Of course I have additional gratitude in day to day, situation to situation occurrences.
6. Do Stuff That Cheer the Mind
I am a creative; mentally and skill-wise. I love DIY projects.
There is something about seeing something come together that elicits absolute pride and evicts most negative thoughts. On great or bad days, I open my DIY boxes (I wish I could share a photo with you but there is no way I would not be considered a seriously mental case 😉 ) and work on something.
The things I own would shock you (but I love my life, my DIY projects are as wild as my mind can conceive). I knit, design and sew, crotchet, make furniture, make shoes (think every bit of a shoe and shoe-making tool), cook, do hair, decor, etc. I love when I compete a project and rock it (clothes and shoes, I wear), decor for my house, etc.
OH, something else that kicks that obnoxious voice in my head right out is binging on comedy… FRIENDS, KANSIIME, BECKER, KING OF QUEENS, PROF Hammo, JEFF DUNHAM, beautiful music, etc.

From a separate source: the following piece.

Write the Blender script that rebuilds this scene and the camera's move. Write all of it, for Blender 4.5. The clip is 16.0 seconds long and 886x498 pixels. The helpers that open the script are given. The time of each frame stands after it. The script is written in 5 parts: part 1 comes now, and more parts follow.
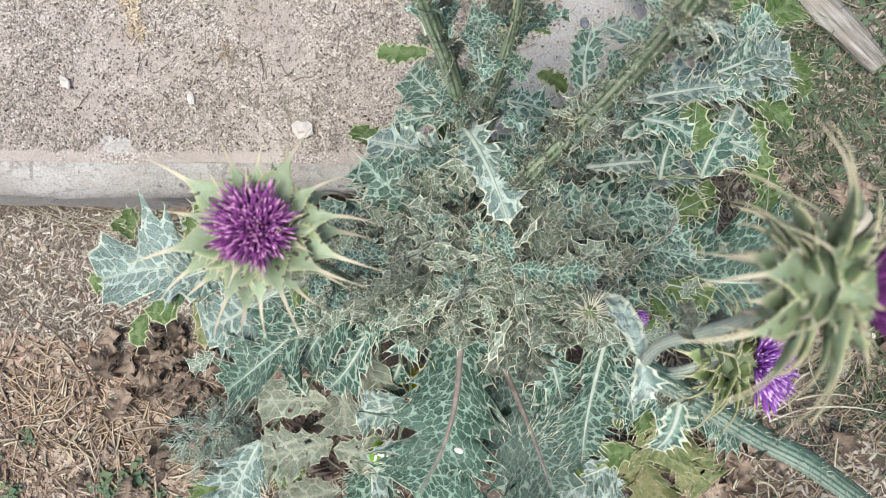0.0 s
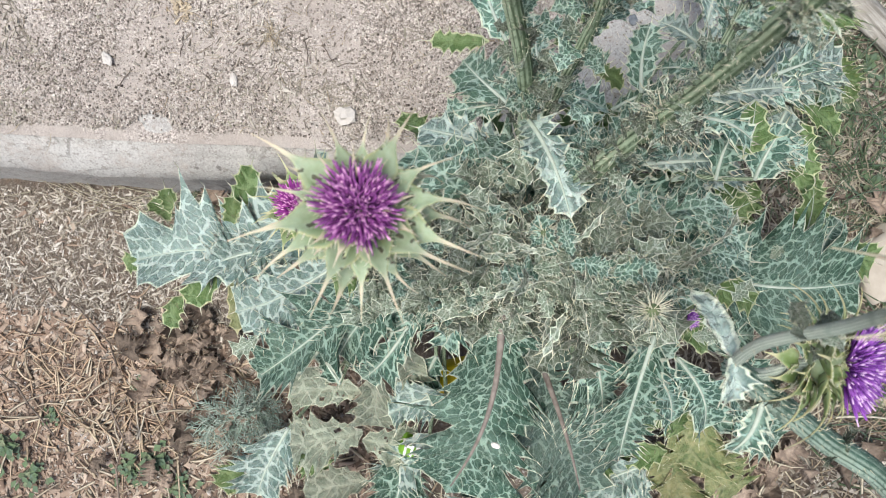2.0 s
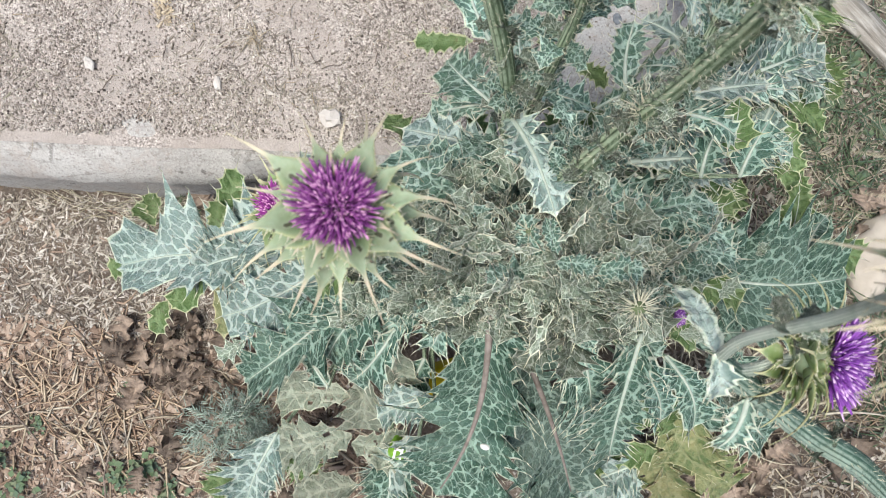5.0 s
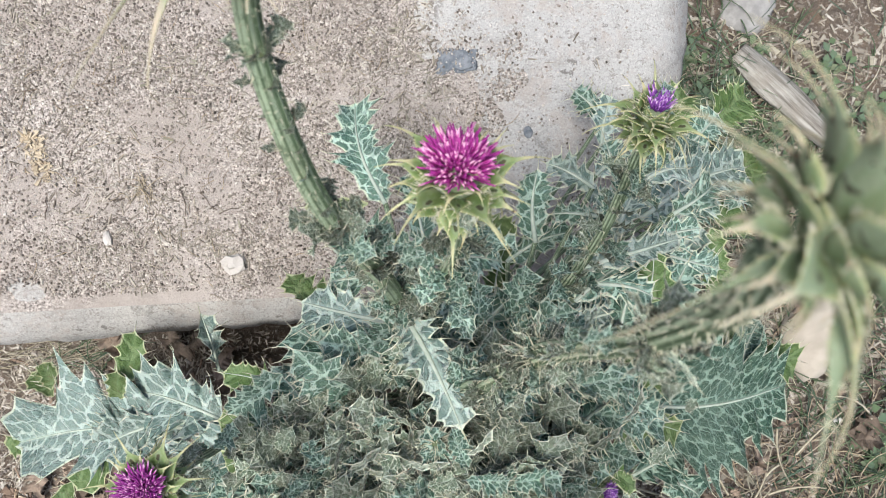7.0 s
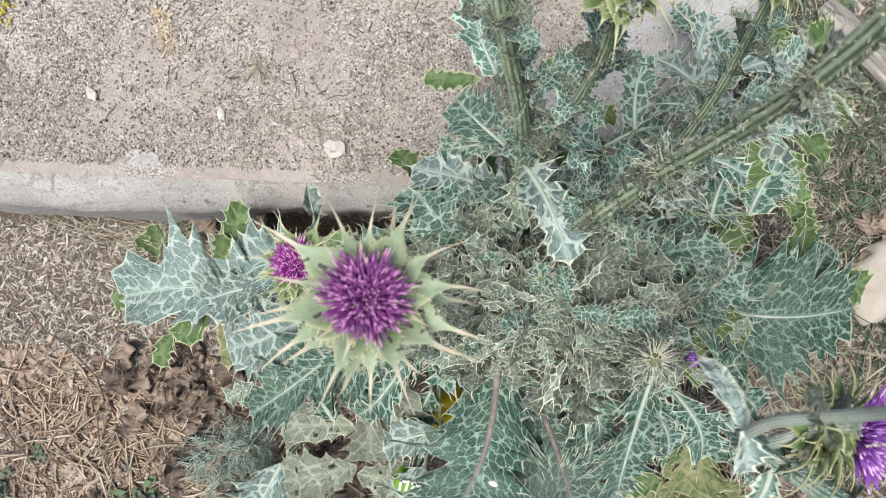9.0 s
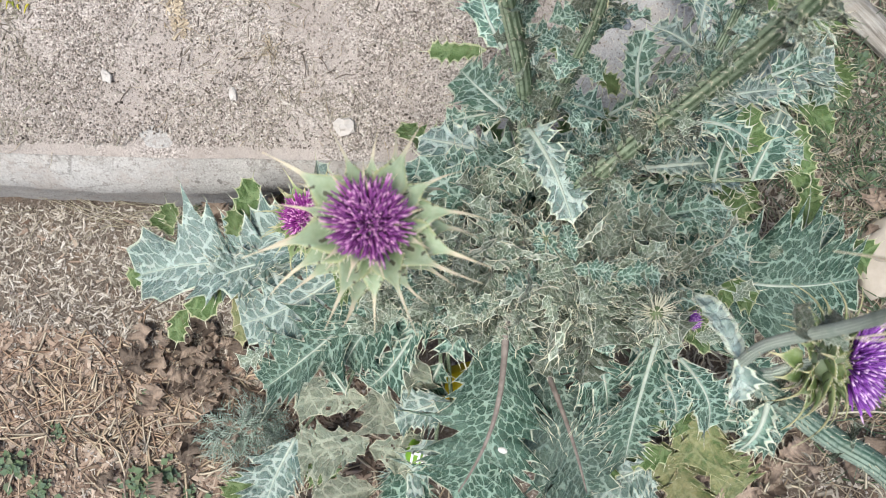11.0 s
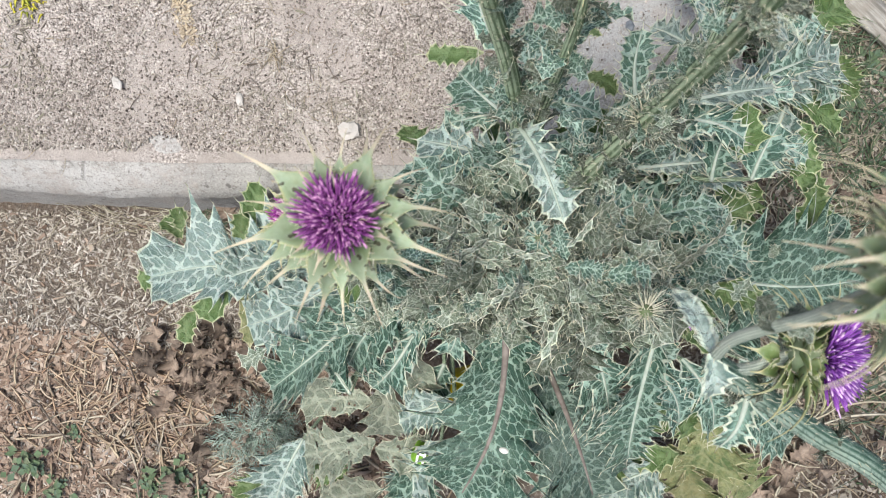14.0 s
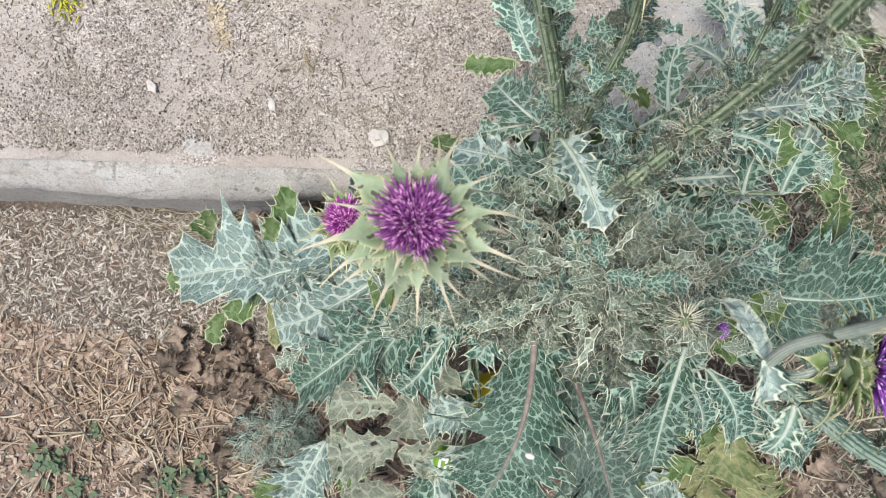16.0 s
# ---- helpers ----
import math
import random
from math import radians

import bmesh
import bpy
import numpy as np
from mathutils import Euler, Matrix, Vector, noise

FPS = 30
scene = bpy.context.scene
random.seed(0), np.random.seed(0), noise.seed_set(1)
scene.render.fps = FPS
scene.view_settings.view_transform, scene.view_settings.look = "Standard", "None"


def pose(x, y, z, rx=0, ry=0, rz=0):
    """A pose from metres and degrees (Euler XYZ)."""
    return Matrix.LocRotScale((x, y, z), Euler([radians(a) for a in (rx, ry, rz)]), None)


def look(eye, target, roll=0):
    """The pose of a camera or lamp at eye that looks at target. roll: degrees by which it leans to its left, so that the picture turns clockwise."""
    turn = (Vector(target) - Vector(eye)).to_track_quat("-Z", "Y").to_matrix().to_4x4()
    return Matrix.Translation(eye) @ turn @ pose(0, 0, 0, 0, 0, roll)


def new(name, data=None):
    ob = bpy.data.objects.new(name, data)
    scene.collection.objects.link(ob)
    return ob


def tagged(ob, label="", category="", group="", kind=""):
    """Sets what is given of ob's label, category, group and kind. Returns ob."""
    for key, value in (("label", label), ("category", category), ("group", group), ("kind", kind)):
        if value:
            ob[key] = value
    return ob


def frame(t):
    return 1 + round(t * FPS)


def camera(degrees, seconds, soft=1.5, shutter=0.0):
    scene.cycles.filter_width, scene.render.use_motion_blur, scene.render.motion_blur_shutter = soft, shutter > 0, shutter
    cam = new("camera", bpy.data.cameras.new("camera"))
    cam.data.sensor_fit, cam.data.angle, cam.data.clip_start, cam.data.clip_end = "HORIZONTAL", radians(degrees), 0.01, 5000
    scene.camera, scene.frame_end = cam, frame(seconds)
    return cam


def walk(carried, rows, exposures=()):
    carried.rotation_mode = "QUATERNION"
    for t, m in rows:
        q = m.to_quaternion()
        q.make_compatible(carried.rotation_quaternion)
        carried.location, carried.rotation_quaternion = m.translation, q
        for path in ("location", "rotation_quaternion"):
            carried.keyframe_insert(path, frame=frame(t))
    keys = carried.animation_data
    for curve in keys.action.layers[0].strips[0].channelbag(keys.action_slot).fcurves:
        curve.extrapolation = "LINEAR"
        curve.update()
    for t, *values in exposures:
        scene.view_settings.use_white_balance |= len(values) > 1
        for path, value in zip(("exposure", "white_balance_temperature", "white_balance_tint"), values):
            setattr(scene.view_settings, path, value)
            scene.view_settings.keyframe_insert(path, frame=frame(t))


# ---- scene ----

I know some of these comedies are decades old but they never cease to intrigue my mind.
7. Read or Watch Inspirational Material
The mind does not know the difference between reality and imagination; the reaction is the same.
When I was learning how to cycle (at 34) I was so terrified of falling off or colliding with anything on my way. My first instincts were to hold the brakes even before I had learnt anything else. My body and mind would always brace for impact. In the dreams that involved cycling, my body adn mind would still brace for impact.
I love silencing the negative thoughts that try to convince me how badly off I am and how impossible achieving a certain state of mind or life. My favourite inspiration I wrote after coming across the stories of the people I consider icons. I wrote the piece for me; to remind myself of the human resilience and capacity: 10 people whose lives started at their worst moment; they wear their scars like crowns. I wear my scars like crowns and on days when negative thoughts seem to drown the joy of life from me, I slowly wear my crowns and dare that obnoxious roommate to contend with me!
Take Away
You too can find ways and techniques (however big or small) that work for you. Whatever you do, find ways of kicking out that obnoxious roommate living in your head.
Do not let anyone convince you that your techniques are silly. If s/he knew how much your peace of mind means to you, and how much that voice is wracking havoc in your life, s/he would support you.